You'll have to read the article yourself for all the details. Many specific reasons for all of these changes are mentioned. Interesting....especially the part about how our generation is financially dependent on our parents more than ever. Statistically, on average, we all attain more than $2,ooo from our parents each year. Really? Must be nice, kids. I suppose about 1/3 of my friends would fall into this category, and I think only half of the third doesn't take it for granted. In the end, we're all still in debt and living humbly, though. So I guess it doesn't make that big of a difference.
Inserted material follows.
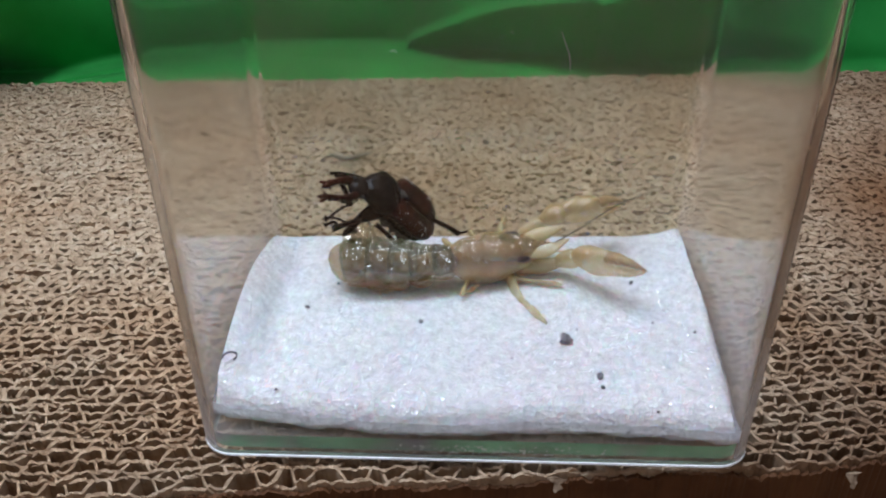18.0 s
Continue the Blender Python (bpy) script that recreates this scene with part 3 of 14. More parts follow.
def make_shrimp():
    root = thing("mud_shrimp", pose(-0.02, 0, 0.02), "pale yellow translucent mud shrimp with two large claws", "shrimp")
    p = {"root": root}
    shell = lumpy(loft([(-1.2, 2.3, 2.4, 0.1), (0.5, 3.2, 3.5, -0.4), (3.5, 4.1, 5.0, -1.0), (8.0, 4.5, 5.7, -1.1), (12.5, 4.2, 5.2, -0.6),
                        (15.5, 3.2, 3.9, 0.2), (17.5, 2.0, 2.5, 0.8), (19.0, 0.9, 1.0, 1.3)], 30, 2.1), 0.75, 230)
    part("carapace", shell, SHELL, root, "tan translucent shell of the fore body", True)
    part("inner_body", lumpy(loft([(0.0, 1.3, 1.5, -0.2), (4.0, 2.3, 2.9, -1.4), (9.0, 2.7, 3.5, -1.6), (13.0, 2.2, 2.8, -1.0), (16.0, 1.1, 1.3, 0.0)], 18), 0.9, 260, 4), INNER, root, "orange-brown flesh inside the shell", True)
    part("rostrum", loft([(14.0, 1.9, 0.9, 3.0), (17.0, 1.3, 0.7, 2.6), (19.5, 0.7, 0.45, 2.4), (21.0, 0.15, 0.15, 2.6)], 10), SHELL, root, smooth=True)
    r = random.Random(21)
    part("head_tuft", bristles([((r.uniform(15.5, 19.5), r.uniform(-2.6, 2.6), r.uniform(-1.5, 2.6)), (1, r.uniform(-0.6, 0.6), r.uniform(-0.3, 0.9))) for k in range(220)], 5, 3.0), HAIR, root, "tuft of fine cream hairs")
    for s in (-1, 1):
        part("cheek_spot", lumpy(bead(12.6, s * 2.9, 1.7, 1.9, 1.3, 0.46, 0.75), 0.5, 500, s), ORGAN, root, "dark organ showing through the shell", True)
        part("eye_stalk", swept([(17.0, s * 1.2, 1.6), (18.8, s * 1.3, 2.0)], [0.55, 0.5]), BELLY, root, smooth=True)
        part("antennal_scale", loft([(15.5, 1.0, 0.8, 1.6, s * 1.9), (18.4, 1.5, 0.9, 2.8, s * 2.1), (20.8, 1.1, 0.6, 4.2, s * 1.9), (23.2, 0.2, 0.15, 6.2, s * 1.5)], 10), BELLY, root, smooth=True)
        part("antennule", swept([(18.0, s * 0.6, 1.8), (20.0, s * 1.0, 3.0), (21.5, s * 1.2, 4.4), (22.3, s * 1.3, 6.4)], [0.45, 0.35, 0.2, 0.06]), BELLY, root, smooth=True)
        part("feeler", swept([(17.8, s * 1.6, 1.4), (20.5, s * 2.0, 2.2), (24.0, s * 2.3, 2.6), (27.0, s * 2.8, 3.0)], [0.4, 0.22, 0.12, 0.05]), BELLY, root, smooth=True)
        part("palp", swept([(15.0, s * 1.2, -2.6), (18.0, s * 1.4, -2.4), (20.5, s * 1.2, -1.2), (21.6, s * 1.0, 0.2)], [0.9, 0.85, 0.6, 0.15]), BELLY, root, smooth=True)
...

Anway, after reading the headline page of this article, I said..."Well, heck-fire. I'm a twixter." (yep. those were my exact words. I thought it sounded cool.) I, like so many other people I know, I have had an assortment of jobs since walking across the stage and taking my degree. They have spanned a range from Great to " he's-a-really-bad-kisser-slip-in-dog-crap-Oh, damn!-I'm-out-of-tampons" awful. This has been the case for a variety of reasons. I've had a coupla unfortunate incidents that have fed the desire or necessity to leave (which has also led to some intermittent positions). I'm still not 100% sure that I know what my CAREER should be. I've wanted to live in different places....again, for a variety of reasons. And, quite honestly, I haven't been able to land my ideal job (not one that could pay the bills, anyway).

The fact that I'm still not headed down a specific career path is something that bothers me considerably. I'm not proud of it. I'm frustrated by it. But I don't think that it makes me flaky or irresponsible. I've always done what I've needed to do to provide for myself, and I've learned alot in the process. I know what I DON'T want to spend my life doing. Besides, I fervently believe that I'm put in every location, every situation for a reason. I'm not just floating aimlessly and landing where my balloon happens to pop.

The overall mindset I've had....regardless of what life aspect is the case in point......is that I don't want to settle for mediocrity. But I don't think I'm any different than the rest of you in that respect. I'm not special in my quest. We just all go about it in our own ways. Admittedly, I guess I have a slightly romanticized image of what's out there for me. I want to use my intrests and gifts to their fullest, to experience as much as life can possibly throw my way, and to do as much of it as possible with my soul mate (if I have one....if there is such a thing....that would be another blog entry completely). So, yes....I fit into the Twixter label. Make me a name tag.

Despite all of my desires for fulfilling my purpose, I realize there has to be a balance. There's always the danger of never finding contentedness. In fact, I think that's one of the most significant faults in our society. Wanting more and better ALL the time can rob us of a pleathora of life's joys. Things can and will never be perfect. No job, no habitat, and no human relationship will ever be faultless. We have to condition ourselves to be well adjusted and productive and happy in every stage. One of the biggest challenges in life, I think, is living in the present while, at the same time, still striving to acheive goals. If anyone has it all figured out, please post a comment and do us all a favor.


So, what does this all mean? Who knows? I'm not any clearer than I was before I wrote this. But it feels good to say it, doesn't it? DOESN'T IT ?? Hell, yeah!